I agree with every word; that's exactly how it works. I didn't like it either before, which is why I became an automotive technician. Now I do all of this myself and don't pay anyone.
Chiming in because I'm about to throw some Anchor mounts in my RDX. At just under $200 for a set of four it was about a 5th of the price of OEM.
Doesn't look like the subframe needs to be dropped on this car, but the FSM has a very specific order for tightening all the bolts. Book time is 2.1 hours for all four mounts. Challenge accepted.
Chiming in because I'm about to throw some Anchor mounts in my RDX. At just under $200 for a set of four it was about a 5th of the price of OEM.
Doesn't look like the subframe needs to be dropped on this car, but the FSM has a very specific order for tightening all the bolts. Book time is 2.1 hours for all four mounts. Challenge accepted.

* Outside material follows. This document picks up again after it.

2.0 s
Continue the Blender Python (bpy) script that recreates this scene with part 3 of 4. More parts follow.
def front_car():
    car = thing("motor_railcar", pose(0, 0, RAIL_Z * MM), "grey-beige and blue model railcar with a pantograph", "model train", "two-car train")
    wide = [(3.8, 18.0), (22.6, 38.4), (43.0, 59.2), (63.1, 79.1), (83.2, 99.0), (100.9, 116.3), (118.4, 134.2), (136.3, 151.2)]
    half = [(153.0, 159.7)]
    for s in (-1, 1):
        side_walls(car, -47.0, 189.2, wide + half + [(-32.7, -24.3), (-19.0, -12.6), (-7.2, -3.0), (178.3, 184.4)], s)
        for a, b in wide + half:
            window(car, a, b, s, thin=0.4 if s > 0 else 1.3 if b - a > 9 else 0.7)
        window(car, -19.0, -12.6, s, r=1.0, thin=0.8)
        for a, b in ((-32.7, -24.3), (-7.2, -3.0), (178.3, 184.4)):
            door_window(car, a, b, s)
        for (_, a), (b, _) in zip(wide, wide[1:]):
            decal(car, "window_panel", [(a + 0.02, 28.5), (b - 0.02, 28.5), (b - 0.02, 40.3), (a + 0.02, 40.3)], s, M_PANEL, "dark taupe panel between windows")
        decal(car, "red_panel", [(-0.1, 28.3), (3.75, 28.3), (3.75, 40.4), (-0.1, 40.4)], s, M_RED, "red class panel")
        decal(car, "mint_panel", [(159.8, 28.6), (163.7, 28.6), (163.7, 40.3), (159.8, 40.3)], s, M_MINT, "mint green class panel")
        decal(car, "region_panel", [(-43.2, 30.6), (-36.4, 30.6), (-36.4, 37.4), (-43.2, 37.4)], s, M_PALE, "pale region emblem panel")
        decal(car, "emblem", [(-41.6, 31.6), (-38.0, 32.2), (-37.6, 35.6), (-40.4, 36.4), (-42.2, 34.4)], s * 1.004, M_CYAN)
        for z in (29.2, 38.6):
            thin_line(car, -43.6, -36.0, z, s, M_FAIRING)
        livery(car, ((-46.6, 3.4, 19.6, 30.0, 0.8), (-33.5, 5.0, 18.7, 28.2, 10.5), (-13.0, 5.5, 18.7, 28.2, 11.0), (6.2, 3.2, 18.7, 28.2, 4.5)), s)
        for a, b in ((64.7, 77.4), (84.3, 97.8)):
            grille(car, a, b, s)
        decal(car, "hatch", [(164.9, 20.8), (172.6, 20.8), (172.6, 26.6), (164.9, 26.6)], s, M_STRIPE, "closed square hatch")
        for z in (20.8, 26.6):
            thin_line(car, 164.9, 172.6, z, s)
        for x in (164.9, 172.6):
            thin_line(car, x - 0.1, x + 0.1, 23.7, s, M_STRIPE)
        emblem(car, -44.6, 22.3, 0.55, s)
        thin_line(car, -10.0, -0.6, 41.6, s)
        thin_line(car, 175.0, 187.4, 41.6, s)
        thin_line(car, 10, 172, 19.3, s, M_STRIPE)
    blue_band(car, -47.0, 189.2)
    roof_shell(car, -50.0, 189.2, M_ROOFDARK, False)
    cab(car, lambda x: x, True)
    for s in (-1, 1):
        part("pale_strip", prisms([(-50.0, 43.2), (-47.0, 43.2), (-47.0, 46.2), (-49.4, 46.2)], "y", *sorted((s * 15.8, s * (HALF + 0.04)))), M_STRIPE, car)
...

I'm seeing 2.1 on my 2011. Must be a lot more complicated on the 2nd gen RDX.
Spent a couple hours but only got the trans mount & lower torque rod done. Waiting for my new VTC oil control valve to arrive before doing the engine side mount since the latter needs to come out in order to access the former.
Side note: no idea what the front and rear mounts are here - there's only the left side trans mount, right side engine mount + upper torque rod, and bottom tq rod.
Last edited by EasyLoveRDX; Dec 22, 2025 at 07:32 AM.
Aftermarket mounts installed.
no issues.
Vibrations solved.
Feels better when driving.
but...mechanic charged 7 hours labor even though he completed job in under 3.5 hours. I confronted mechanic about it and he basically said "too bad ". $1000 install seems ridiculous. Upset because now I think I lost a mechanic who I really respected and liked. Damn.
All five (two trans and three motor) mounts replaced for $1000.00?
My shop quoted me around $290 for the two trans mounts. I ended up changing myself, but took me almost 4 hours total of my Saturday time.
Last edited by Flyinblyian; Dec 22, 2025 at 04:37 PM.
Reason: Add
I only pay for Alldata for my 1st gen RDX. I don't have access to book times for other models, sorry.
But for what it's worth.., for me book time doesn't represent the actual amount of time it should take, but rather just how much of a pain in the ass the job is.
On the one hand, book time for my cabin air filter is 0.5 and I can change that out in like 5 minutes.
On the other hand, 1.2 for both lower ball joints... that's fine except when the castle nut is literally rust-welded to the knuckle, and it takes a gallon of PB blaster, a butane torch and 3-foot cheater bar to break it free.